The Story
Why it exists.
The beginning
Moss arrived in 2021 from Fang Fang, the Taiwanese perfumer behind Fang Aromatherapy. The house builds its identity on place-based composition, translating specific Taiwanese landscapes into scent narratives. Moss is no exception. The name points to the island's coastline, the coastal edges where moss clings to stone and sage grows alongside it. It's one of the quieter entries in the Fang catalog, less conceptual statement, more environmental study.
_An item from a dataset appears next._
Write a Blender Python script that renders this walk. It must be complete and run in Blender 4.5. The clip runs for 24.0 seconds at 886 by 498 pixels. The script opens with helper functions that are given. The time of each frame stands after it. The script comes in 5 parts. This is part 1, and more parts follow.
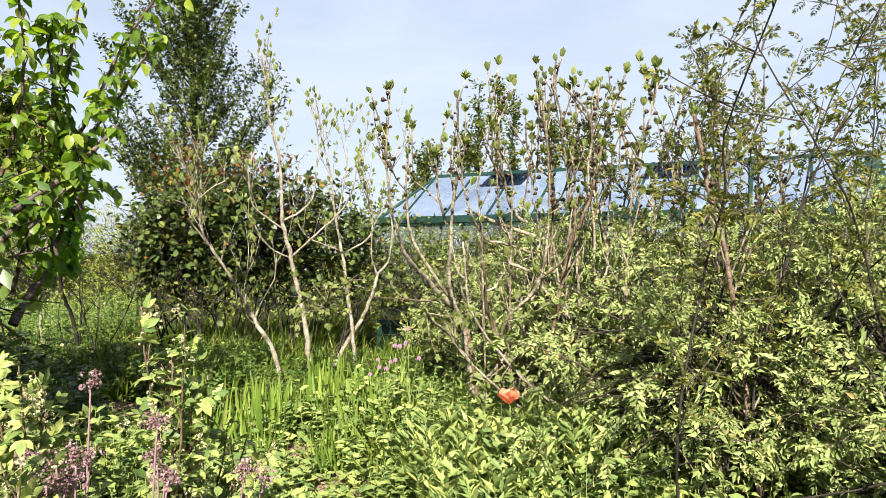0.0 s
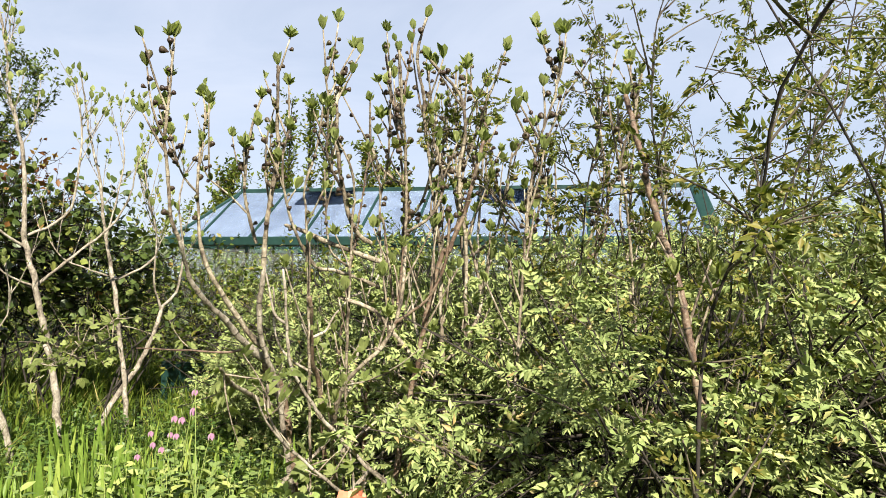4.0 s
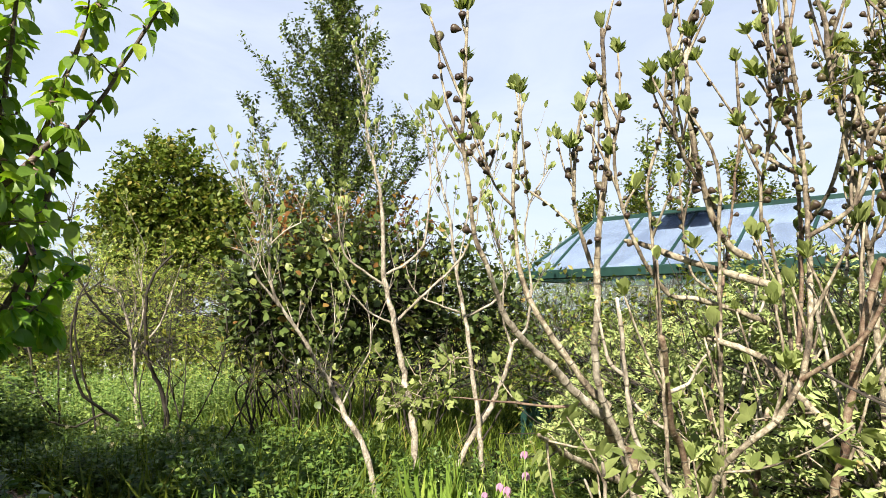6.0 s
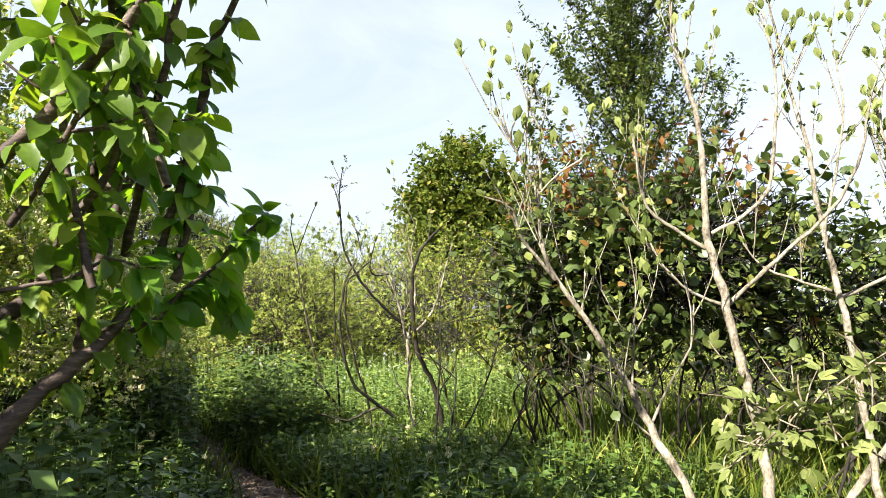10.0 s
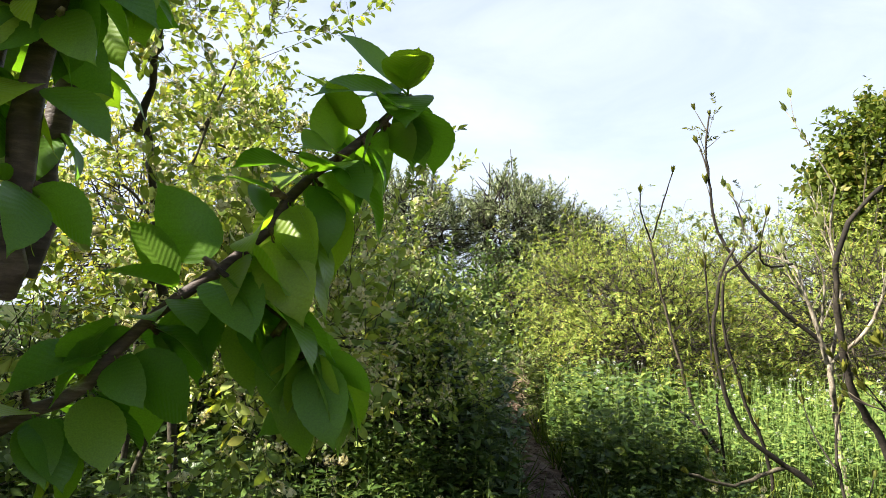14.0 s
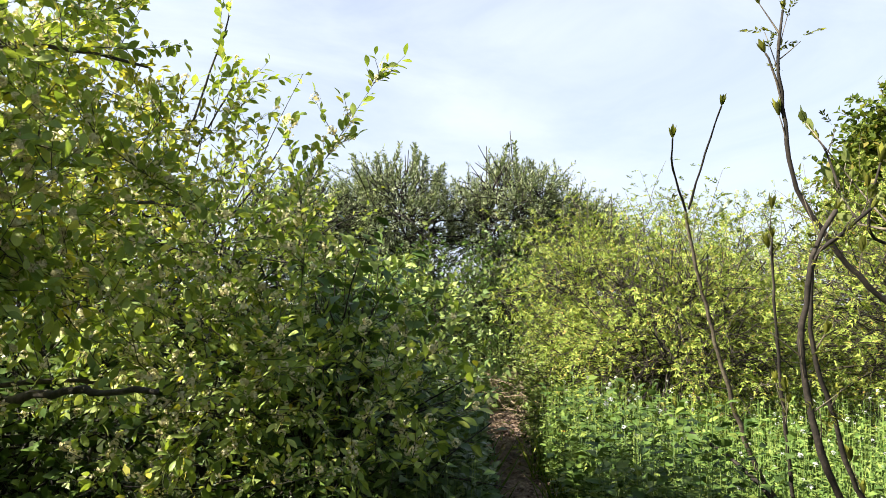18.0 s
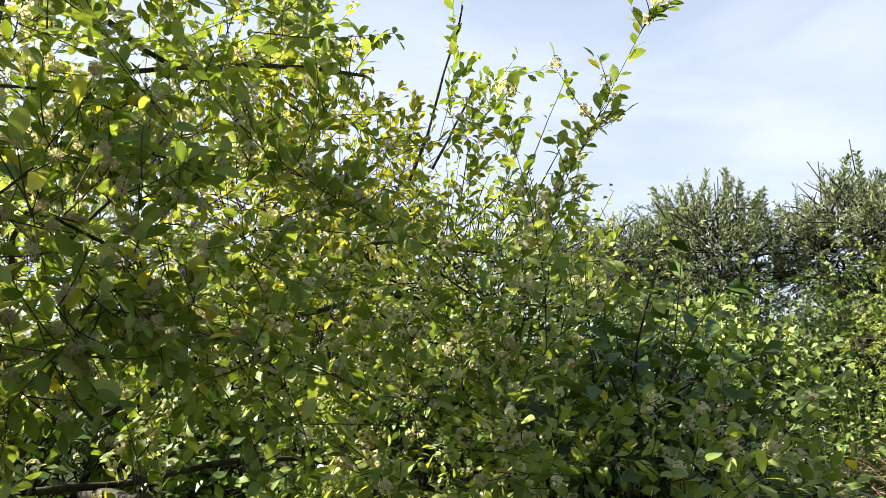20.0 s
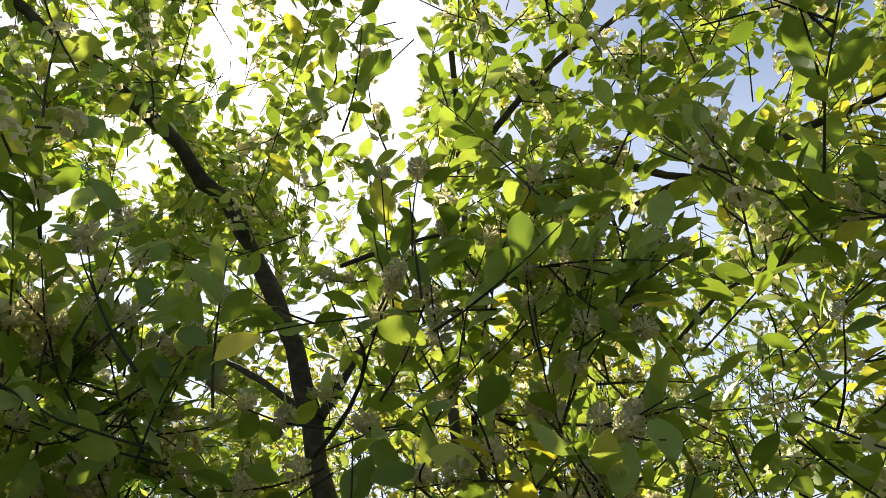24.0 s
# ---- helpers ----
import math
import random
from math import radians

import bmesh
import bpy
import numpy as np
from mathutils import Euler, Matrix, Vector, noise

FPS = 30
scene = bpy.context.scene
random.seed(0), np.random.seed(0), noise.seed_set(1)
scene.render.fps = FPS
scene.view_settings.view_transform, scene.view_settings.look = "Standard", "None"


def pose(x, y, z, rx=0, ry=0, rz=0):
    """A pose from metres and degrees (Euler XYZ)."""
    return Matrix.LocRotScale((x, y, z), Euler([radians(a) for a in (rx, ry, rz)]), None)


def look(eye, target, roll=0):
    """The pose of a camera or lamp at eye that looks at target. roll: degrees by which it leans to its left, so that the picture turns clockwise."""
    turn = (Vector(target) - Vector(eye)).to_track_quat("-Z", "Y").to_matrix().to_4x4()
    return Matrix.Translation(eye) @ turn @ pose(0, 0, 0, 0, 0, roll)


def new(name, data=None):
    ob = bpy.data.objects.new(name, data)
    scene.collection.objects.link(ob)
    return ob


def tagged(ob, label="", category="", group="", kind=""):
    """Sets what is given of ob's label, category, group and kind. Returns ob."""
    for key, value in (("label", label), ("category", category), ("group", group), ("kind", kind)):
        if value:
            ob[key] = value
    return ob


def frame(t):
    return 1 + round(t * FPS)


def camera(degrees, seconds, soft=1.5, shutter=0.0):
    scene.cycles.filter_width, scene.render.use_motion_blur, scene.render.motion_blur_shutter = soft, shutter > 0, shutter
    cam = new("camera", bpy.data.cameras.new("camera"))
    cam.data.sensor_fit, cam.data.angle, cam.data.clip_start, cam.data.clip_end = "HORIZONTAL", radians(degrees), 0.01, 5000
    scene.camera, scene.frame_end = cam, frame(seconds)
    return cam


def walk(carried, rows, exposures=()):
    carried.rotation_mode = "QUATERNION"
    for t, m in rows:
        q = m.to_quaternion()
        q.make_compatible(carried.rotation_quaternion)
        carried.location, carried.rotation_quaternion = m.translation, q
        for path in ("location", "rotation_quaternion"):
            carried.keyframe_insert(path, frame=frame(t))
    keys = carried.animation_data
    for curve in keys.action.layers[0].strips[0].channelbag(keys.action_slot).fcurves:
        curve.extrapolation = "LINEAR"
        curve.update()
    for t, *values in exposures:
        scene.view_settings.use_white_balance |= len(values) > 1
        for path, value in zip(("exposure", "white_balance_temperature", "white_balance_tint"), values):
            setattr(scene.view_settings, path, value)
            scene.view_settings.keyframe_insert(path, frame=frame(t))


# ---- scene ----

What makes Moss distinctive is its restraint. Oakmoss as a base note typically brings density, but here it reads clean, mineral and green rather than dark or animalic. The orange blossom opening provides immediate brightness that clears quickly, giving way to a heart of magnolia and torreya that adds green, slightly resinous texture. The three-note arc is unhurried. No heavy accords, no synthetic shortcuts. Just three families of materials supporting each other through a clean progression. That's the Fang Aromatherapy approach, transparency in composition, no padding.
The evolution
The opening announces itself clearly. Orange blossom and sweet orange arrive together, bright and clean, lasting maybe the first 30 to 45 minutes before the florals soften. The heart is where this fragrance earns its name. Magnolia and torreya bring a green, slightly humid quality, not aquatic exactly, but suggestive of moisture, of green things after rain. This phase holds for two to three hours. Then the oakmoss takes over. It doesn't arrive dramatically. It simply becomes the most present thing on skin, earthy, mineral, a little cool. The drydown is the longest part, four to six hours depending on skin chemistry, and it stays close. Not a fragrance that announces itself across a room.
Cultural impact
Fang Aromatherapy operates at a small scale, limited editions, narrow distribution, a following among collectors who prioritize provenance over projection. Moss has circulated in niche fragrance circles and picked up attention through social media discussions on its oakmoss base and sea moss-sage combination. The house doesn't court mainstream visibility. Those who find it tend to be looking specifically for this kind of restraint.